● **WHAT YOU SHOULD DO**
Look through the records and report how many lines include the word "that", with no other words.

[Source data]
((
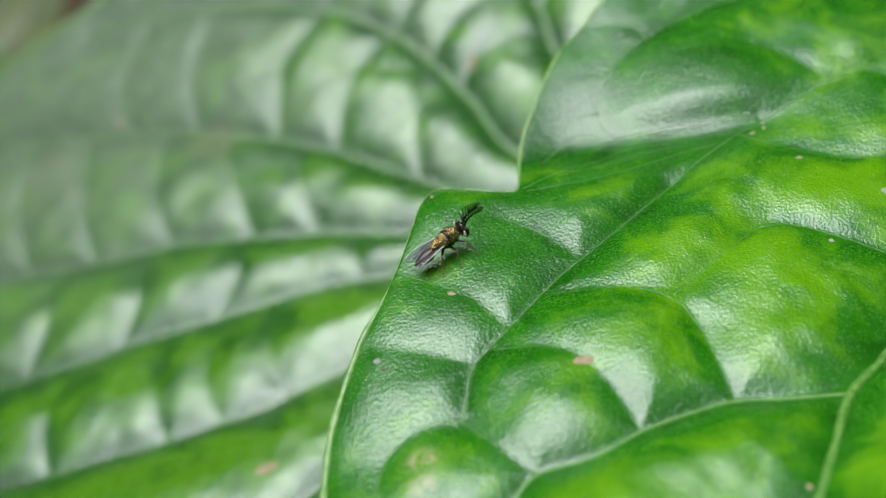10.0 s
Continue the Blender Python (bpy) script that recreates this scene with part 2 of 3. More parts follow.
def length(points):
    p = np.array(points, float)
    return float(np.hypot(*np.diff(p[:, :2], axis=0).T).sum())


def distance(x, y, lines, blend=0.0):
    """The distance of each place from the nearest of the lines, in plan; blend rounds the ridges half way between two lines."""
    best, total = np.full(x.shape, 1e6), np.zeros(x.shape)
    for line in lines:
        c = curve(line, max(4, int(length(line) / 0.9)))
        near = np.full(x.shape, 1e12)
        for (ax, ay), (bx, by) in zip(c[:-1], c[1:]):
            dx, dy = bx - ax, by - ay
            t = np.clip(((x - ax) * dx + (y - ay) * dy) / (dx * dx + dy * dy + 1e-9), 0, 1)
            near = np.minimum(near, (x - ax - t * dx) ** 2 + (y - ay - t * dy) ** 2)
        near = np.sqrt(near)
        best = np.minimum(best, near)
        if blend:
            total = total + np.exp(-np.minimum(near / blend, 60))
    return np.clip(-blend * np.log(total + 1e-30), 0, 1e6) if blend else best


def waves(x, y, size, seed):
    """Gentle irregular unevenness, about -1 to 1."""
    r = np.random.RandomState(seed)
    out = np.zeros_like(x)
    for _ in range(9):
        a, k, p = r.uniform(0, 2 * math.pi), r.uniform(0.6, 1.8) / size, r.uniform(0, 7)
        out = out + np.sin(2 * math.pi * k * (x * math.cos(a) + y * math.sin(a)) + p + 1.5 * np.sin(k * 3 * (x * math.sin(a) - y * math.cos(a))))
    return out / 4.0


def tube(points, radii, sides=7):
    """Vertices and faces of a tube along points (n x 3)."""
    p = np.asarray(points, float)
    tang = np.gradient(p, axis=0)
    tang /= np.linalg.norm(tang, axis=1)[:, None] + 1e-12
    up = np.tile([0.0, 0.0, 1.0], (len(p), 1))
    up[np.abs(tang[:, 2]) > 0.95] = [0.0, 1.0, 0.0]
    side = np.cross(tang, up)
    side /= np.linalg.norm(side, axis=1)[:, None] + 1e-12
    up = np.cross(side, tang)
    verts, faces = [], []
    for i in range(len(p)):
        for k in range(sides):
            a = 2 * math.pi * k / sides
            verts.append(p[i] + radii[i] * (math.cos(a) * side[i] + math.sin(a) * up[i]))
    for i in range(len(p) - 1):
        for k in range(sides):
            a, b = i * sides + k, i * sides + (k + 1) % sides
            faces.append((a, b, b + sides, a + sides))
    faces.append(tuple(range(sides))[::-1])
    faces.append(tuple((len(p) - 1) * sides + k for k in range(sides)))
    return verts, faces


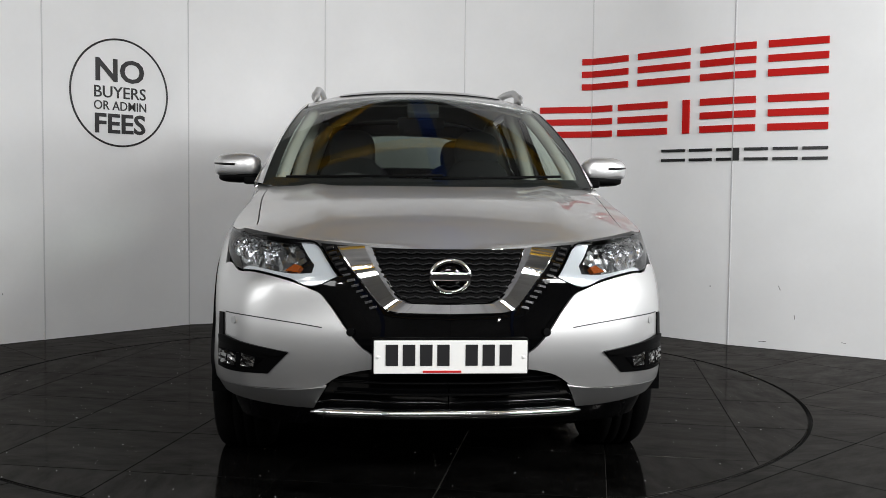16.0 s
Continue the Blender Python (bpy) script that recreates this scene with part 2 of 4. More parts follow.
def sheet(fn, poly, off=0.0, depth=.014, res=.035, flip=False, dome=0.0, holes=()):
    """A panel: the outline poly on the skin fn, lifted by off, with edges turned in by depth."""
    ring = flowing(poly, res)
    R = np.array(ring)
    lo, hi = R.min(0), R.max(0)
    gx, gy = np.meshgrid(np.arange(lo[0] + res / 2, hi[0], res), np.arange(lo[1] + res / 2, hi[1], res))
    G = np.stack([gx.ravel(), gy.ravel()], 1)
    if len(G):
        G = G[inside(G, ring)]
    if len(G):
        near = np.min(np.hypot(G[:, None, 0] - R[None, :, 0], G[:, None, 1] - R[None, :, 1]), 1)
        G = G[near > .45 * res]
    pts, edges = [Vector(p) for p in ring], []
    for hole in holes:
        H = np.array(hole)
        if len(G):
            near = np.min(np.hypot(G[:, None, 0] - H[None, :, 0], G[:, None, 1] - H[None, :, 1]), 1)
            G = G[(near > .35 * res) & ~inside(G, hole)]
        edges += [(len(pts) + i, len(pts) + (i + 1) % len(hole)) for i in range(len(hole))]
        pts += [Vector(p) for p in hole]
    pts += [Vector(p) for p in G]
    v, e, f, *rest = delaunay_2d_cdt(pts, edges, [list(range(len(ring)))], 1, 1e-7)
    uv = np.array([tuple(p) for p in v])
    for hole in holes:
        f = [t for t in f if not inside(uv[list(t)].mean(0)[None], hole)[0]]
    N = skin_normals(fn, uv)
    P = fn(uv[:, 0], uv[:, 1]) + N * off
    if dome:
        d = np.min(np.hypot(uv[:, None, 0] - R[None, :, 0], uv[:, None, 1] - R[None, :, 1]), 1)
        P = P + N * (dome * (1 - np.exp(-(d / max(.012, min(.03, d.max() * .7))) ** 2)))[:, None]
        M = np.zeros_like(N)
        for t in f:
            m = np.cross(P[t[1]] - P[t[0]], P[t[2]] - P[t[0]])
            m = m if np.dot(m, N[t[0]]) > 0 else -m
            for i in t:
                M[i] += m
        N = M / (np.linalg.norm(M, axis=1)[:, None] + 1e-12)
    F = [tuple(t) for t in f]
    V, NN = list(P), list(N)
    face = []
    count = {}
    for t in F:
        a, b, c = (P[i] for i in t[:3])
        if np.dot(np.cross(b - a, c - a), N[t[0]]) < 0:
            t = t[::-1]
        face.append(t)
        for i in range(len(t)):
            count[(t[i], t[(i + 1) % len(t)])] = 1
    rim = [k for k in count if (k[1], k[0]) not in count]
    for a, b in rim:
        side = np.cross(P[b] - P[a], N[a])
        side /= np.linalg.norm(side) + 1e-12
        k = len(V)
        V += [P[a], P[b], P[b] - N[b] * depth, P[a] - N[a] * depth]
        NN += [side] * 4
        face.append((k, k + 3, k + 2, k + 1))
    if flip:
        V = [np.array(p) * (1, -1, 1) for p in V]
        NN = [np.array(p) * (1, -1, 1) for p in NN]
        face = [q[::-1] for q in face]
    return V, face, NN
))
● **SOLUTION FOR THIS PROBLEM**
2